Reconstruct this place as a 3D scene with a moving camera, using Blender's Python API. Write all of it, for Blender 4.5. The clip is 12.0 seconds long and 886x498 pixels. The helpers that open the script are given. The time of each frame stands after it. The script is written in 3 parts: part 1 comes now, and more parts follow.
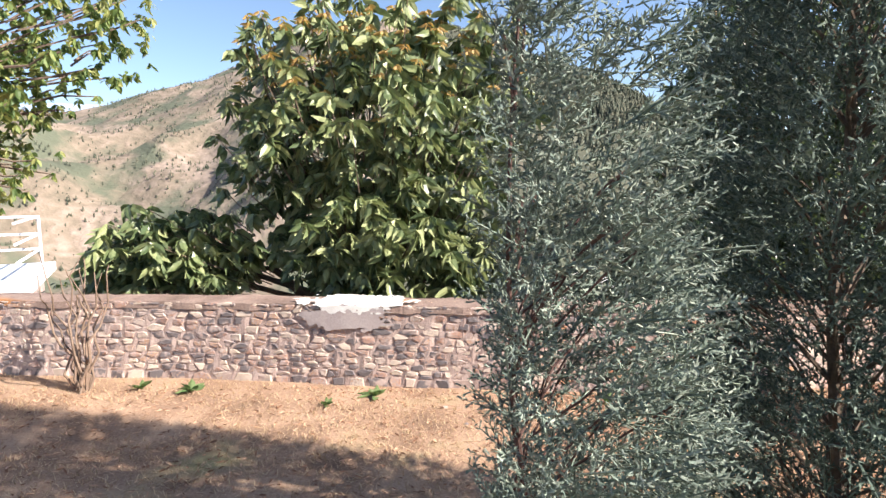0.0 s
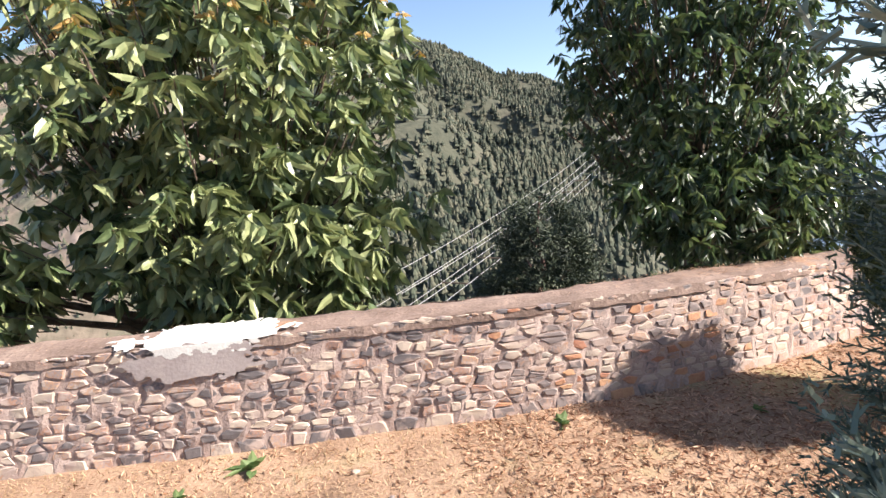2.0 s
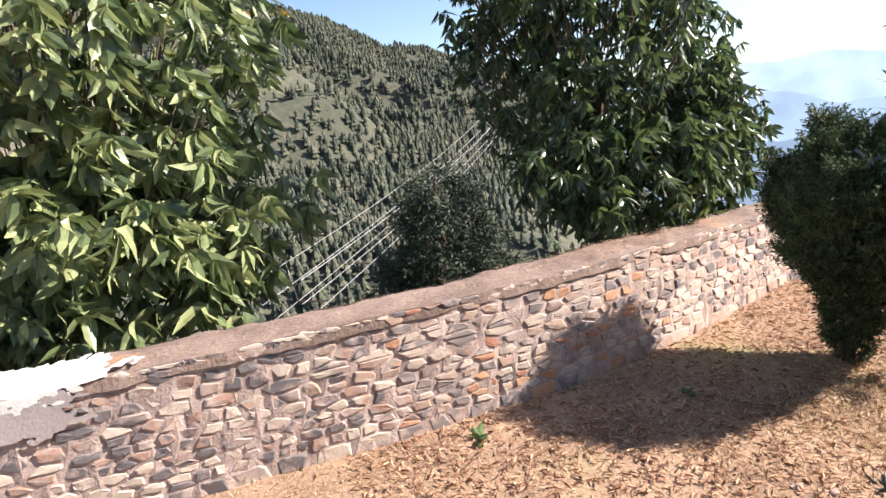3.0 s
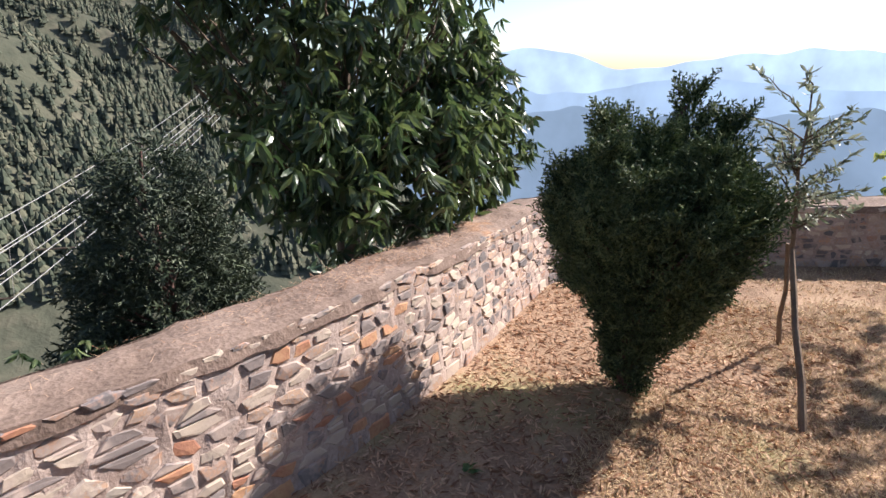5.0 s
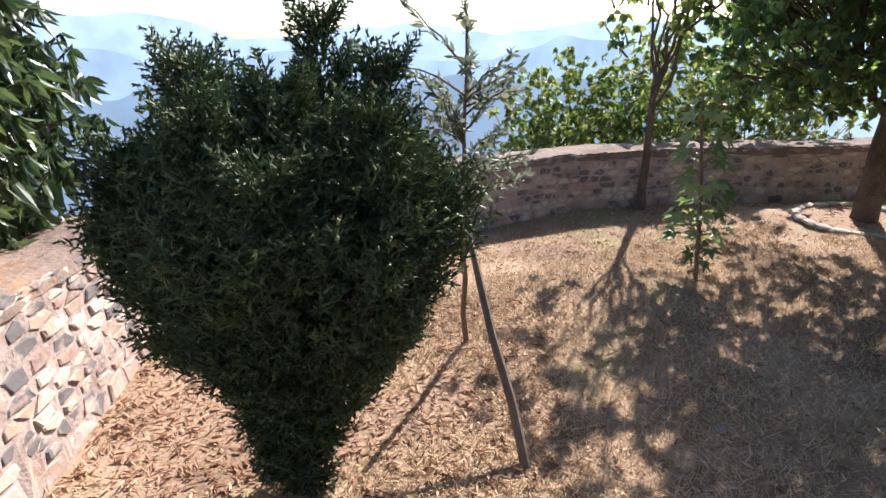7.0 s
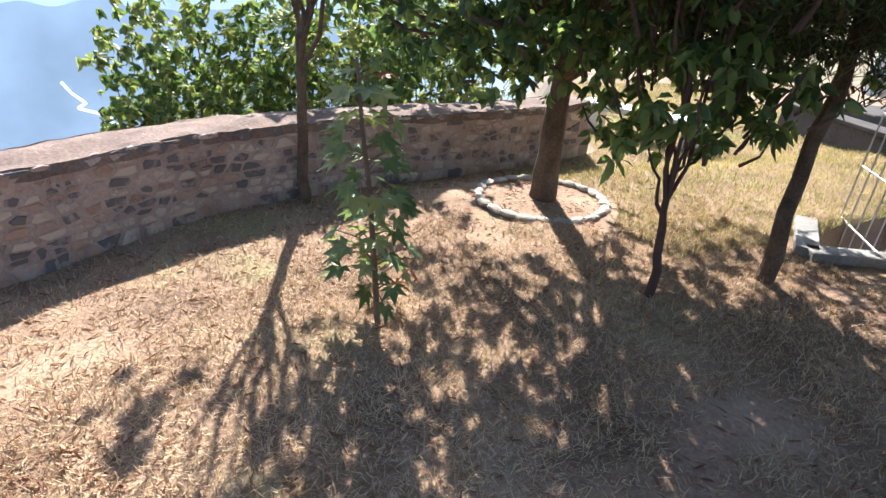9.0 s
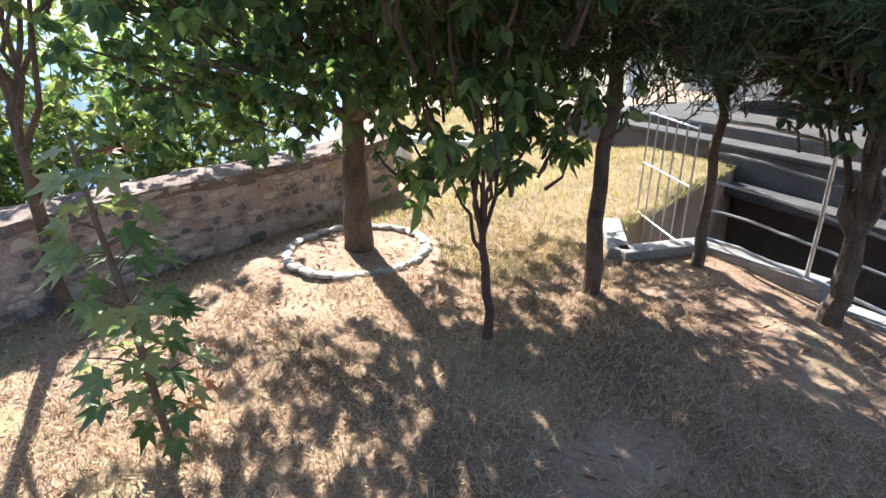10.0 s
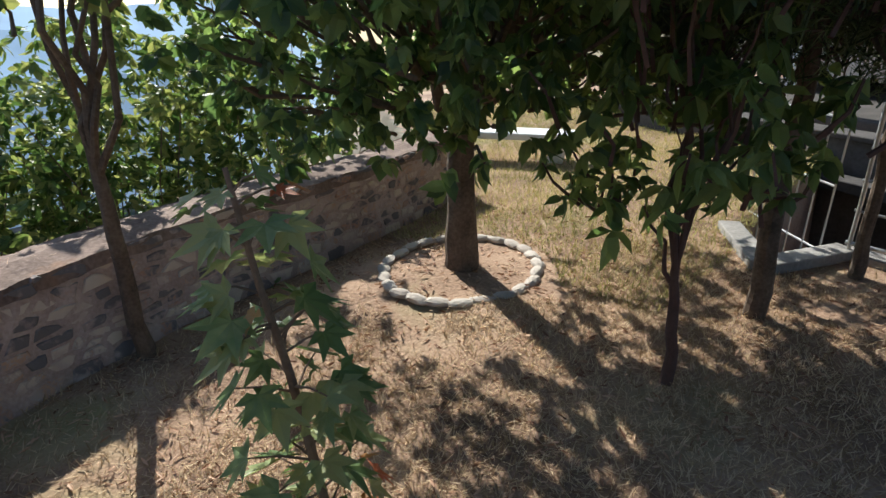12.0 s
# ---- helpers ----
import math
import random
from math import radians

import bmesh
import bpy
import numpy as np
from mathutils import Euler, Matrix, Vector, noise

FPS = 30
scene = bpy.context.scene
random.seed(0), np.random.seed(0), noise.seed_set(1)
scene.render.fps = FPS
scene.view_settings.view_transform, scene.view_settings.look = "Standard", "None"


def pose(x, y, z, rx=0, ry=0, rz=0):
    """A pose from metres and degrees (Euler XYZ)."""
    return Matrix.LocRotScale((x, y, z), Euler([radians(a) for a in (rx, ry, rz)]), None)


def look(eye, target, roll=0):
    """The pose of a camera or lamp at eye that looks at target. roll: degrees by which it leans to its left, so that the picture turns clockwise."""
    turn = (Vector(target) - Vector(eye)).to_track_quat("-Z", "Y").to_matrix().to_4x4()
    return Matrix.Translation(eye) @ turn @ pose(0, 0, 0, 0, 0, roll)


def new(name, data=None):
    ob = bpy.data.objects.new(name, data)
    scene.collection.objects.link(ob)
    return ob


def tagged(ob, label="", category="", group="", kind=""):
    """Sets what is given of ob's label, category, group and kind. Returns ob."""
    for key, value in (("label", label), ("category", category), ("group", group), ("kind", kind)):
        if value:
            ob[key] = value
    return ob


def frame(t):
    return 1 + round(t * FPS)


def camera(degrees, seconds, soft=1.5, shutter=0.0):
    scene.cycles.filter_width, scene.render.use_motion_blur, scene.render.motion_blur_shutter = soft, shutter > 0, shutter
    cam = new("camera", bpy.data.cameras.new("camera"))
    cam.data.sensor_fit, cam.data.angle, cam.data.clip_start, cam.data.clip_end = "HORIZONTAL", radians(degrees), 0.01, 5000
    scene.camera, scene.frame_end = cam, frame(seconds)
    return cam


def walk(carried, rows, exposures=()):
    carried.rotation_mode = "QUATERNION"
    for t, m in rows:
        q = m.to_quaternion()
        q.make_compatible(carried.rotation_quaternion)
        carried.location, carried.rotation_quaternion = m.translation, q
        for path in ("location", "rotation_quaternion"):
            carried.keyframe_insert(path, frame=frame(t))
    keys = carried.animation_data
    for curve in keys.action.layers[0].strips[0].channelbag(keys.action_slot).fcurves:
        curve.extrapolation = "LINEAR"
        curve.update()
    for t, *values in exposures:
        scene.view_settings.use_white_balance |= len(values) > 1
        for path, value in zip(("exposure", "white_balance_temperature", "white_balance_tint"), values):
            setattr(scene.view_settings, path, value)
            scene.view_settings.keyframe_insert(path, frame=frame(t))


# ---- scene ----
━━━━━━
Transcribe the material as is, with images omitted.

_OUTPUT OF THE TASK_
Reconstruct this place as a 3D scene with a moving camera, using Blender's Python API. Write all of it, for Blender 4.5. The clip is 12.0 seconds long and 886x498 pixels. The helpers that open the script are given. The time of each frame stands after it. The script is written in 3 parts: part 1 comes now, and more parts follow.
0.0 s
2.0 s
3.0 s
5.0 s
7.0 s
9.0 s
10.0 s
12.0 s
# ---- helpers ----
import math
import random
from math import radians

import bmesh
import bpy
import numpy as np
from mathutils import Euler, Matrix, Vector, noise

FPS = 30
scene = bpy.context.scene
random.seed(0), np.random.seed(0), noise.seed_set(1)
scene.render.fps = FPS
scene.view_settings.view_transform, scene.view_settings.look = "Standard", "None"


def pose(x, y, z, rx=0, ry=0, rz=0):
    """A pose from metres and degrees (Euler XYZ)."""
    return Matrix.LocRotScale((x, y, z), Euler([radians(a) for a in (rx, ry, rz)]), None)


def look(eye, target, roll=0):
    """The pose of a camera or lamp at eye that looks at target. roll: degrees by which it leans to its left, so that the picture turns clockwise."""
    turn = (Vector(target) - Vector(eye)).to_track_quat("-Z", "Y").to_matrix().to_4x4()
    return Matrix.Translation(eye) @ turn @ pose(0, 0, 0, 0, 0, roll)


def new(name, data=None):
    ob = bpy.data.objects.new(name, data)
    scene.collection.objects.link(ob)
    return ob


def tagged(ob, label="", category="", group="", kind=""):
    """Sets what is given of ob's label, category, group and kind. Returns ob."""
    for key, value in (("label", label), ("category", category), ("group", group), ("kind", kind)):
        if value:
            ob[key] = value
    return ob


def frame(t):
    return 1 + round(t * FPS)


def camera(degrees, seconds, soft=1.5, shutter=0.0):
    scene.cycles.filter_width, scene.render.use_motion_blur, scene.render.motion_blur_shutter = soft, shutter > 0, shutter
    cam = new("camera", bpy.data.cameras.new("camera"))
    cam.data.sensor_fit, cam.data.angle, cam.data.clip_start, cam.data.clip_end = "HORIZONTAL", radians(degrees), 0.01, 5000
    scene.camera, scene.frame_end = cam, frame(seconds)
    return cam


def walk(carried, rows, exposures=()):
    carried.rotation_mode = "QUATERNION"
    for t, m in rows:
        q = m.to_quaternion()
        q.make_compatible(carried.rotation_quaternion)
        carried.location, carried.rotation_quaternion = m.translation, q
        for path in ("location", "rotation_quaternion"):
            carried.keyframe_insert(path, frame=frame(t))
    keys = carried.animation_data
    for curve in keys.action.layers[0].strips[0].channelbag(keys.action_slot).fcurves:
        curve.extrapolation = "LINEAR"
        curve.update()
    for t, *values in exposures:
        scene.view_settings.use_white_balance |= len(values) > 1
        for path, value in zip(("exposure", "white_balance_temperature", "white_balance_tint"), values):
            setattr(scene.view_settings, path, value)
            scene.view_settings.keyframe_insert(path, frame=frame(t))


# ---- scene ----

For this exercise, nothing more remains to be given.